EXERCISE TASK |
Starting at the line that has "q = m.to_quaternion()" and stopping after the line that has "scene.view_settings.use_white_balance |= len(values)", reproduce the listing below exactly; omit everything else.

= = = =

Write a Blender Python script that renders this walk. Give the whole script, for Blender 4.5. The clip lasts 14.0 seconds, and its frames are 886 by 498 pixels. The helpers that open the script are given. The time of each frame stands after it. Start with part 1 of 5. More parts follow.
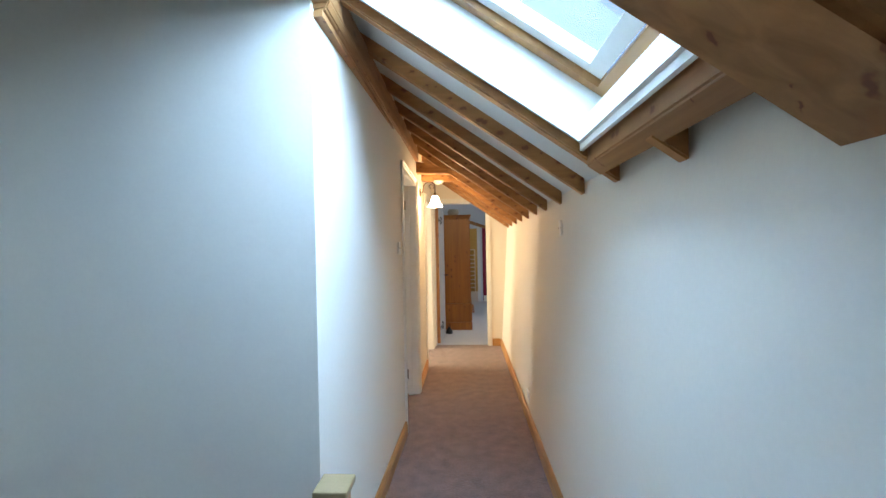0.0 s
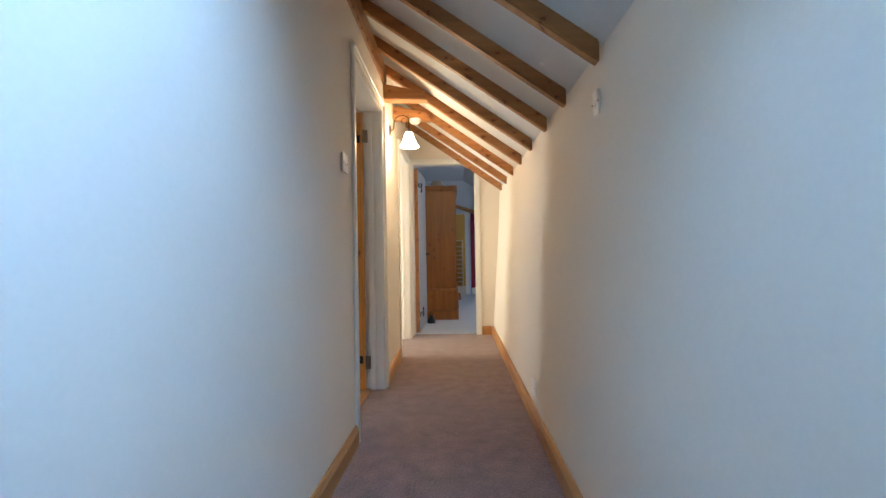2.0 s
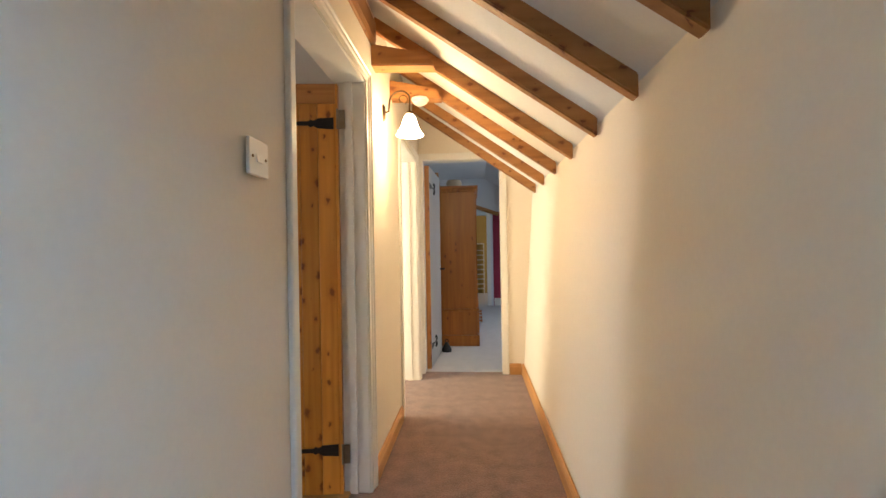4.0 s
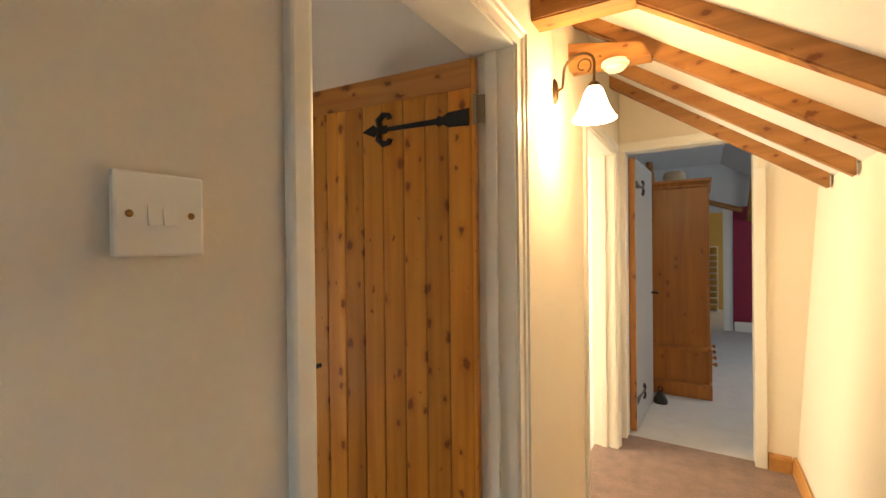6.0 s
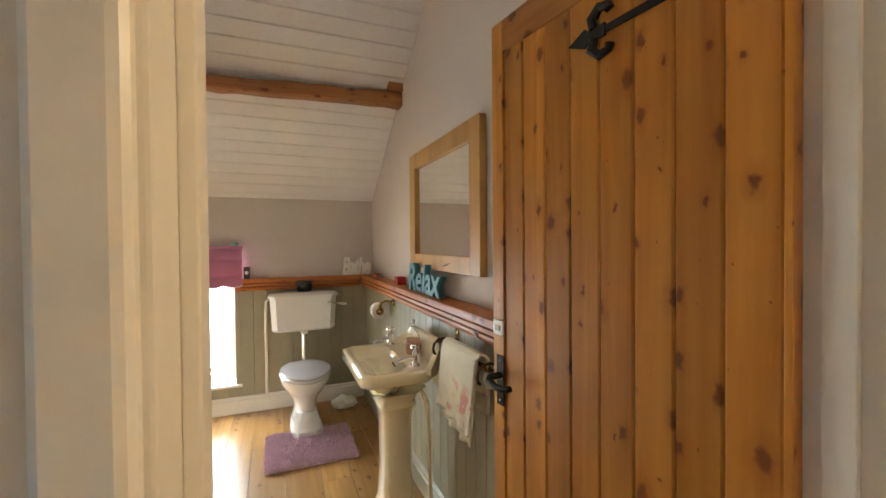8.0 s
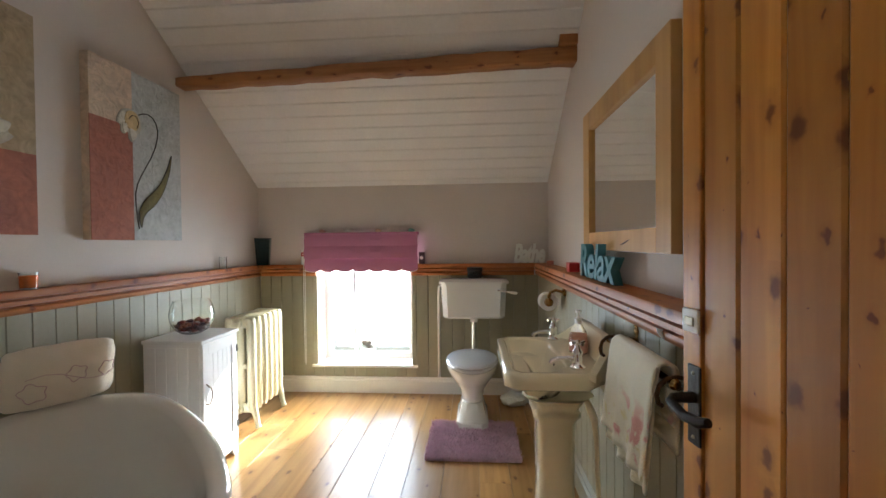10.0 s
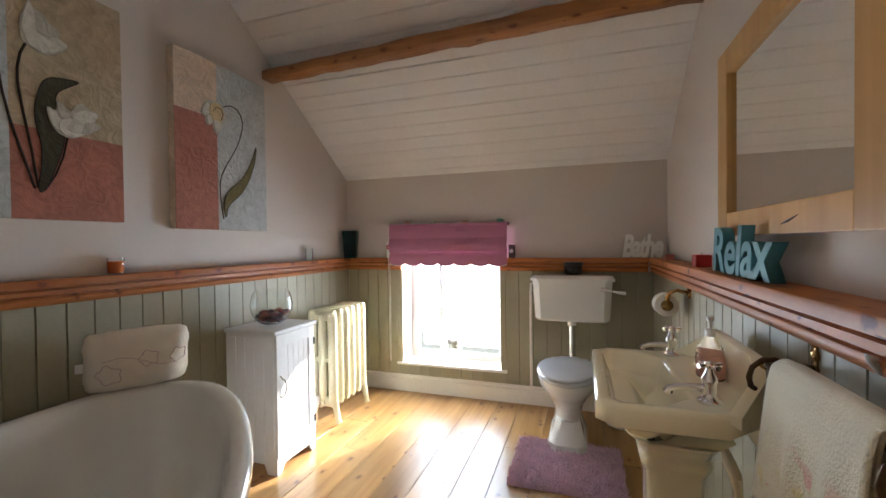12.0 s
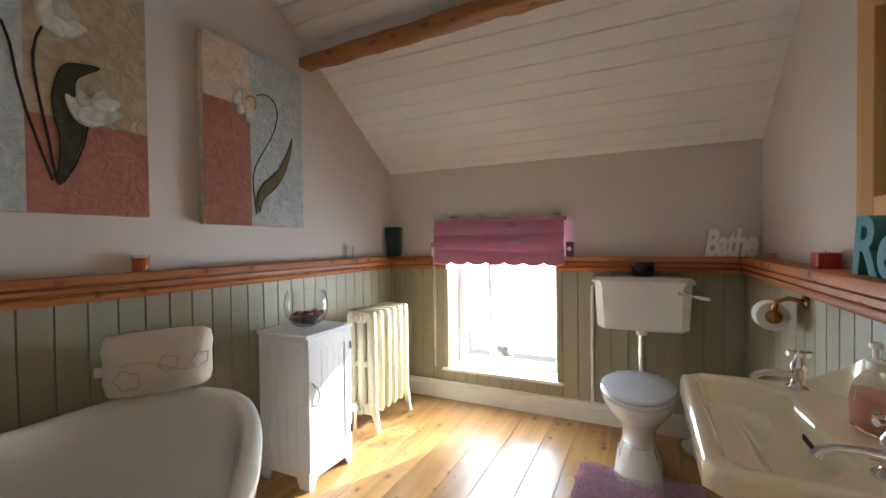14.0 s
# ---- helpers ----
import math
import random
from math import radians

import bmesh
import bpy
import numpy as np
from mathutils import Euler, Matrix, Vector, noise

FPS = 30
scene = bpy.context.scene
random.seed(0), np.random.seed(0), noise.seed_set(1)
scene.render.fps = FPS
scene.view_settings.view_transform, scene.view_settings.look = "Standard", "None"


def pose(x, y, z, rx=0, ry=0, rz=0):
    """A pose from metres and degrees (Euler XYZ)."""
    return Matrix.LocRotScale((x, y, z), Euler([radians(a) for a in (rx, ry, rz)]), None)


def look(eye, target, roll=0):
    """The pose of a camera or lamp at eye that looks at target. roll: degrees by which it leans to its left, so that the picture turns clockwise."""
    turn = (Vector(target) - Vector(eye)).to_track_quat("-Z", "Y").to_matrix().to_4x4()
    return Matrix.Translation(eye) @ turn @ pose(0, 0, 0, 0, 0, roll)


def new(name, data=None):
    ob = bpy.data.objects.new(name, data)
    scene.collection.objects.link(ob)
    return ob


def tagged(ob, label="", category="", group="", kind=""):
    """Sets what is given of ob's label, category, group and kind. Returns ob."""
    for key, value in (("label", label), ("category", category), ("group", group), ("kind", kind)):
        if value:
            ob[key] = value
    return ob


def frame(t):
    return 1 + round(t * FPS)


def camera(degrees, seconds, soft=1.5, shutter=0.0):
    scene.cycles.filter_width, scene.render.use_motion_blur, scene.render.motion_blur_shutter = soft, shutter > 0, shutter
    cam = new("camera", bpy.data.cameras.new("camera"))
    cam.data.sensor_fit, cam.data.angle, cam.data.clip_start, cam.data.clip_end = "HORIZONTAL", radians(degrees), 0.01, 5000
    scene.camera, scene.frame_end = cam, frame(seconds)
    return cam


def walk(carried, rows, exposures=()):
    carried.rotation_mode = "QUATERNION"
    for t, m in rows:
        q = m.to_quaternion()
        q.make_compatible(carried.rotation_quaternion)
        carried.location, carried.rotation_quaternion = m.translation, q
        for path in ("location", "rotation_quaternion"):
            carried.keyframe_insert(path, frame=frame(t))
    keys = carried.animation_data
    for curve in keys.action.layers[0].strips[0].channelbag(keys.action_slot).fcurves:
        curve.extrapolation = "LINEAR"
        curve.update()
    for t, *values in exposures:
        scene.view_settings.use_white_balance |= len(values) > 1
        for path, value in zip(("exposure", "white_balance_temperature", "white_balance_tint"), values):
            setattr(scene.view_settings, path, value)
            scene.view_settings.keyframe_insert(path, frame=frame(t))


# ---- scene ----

= = = =

ANSWER TO THIS TASK |
        q = m.to_quaternion()
        q.make_compatible(carried.rotation_quaternion)
        carried.location, carried.rotation_quaternion = m.translation, q
        for path in ("location", "rotation_quaternion"):
            carried.keyframe_insert(path, frame=frame(t))
    keys = carried.animation_data
    for curve in keys.action.layers[0].strips[0].channelbag(keys.action_slot).fcurves:
        curve.extrapolation = "LINEAR"
        curve.update()
    for t, *values in exposures:
        scene.view_settings.use_white_balance |= len(values) > 1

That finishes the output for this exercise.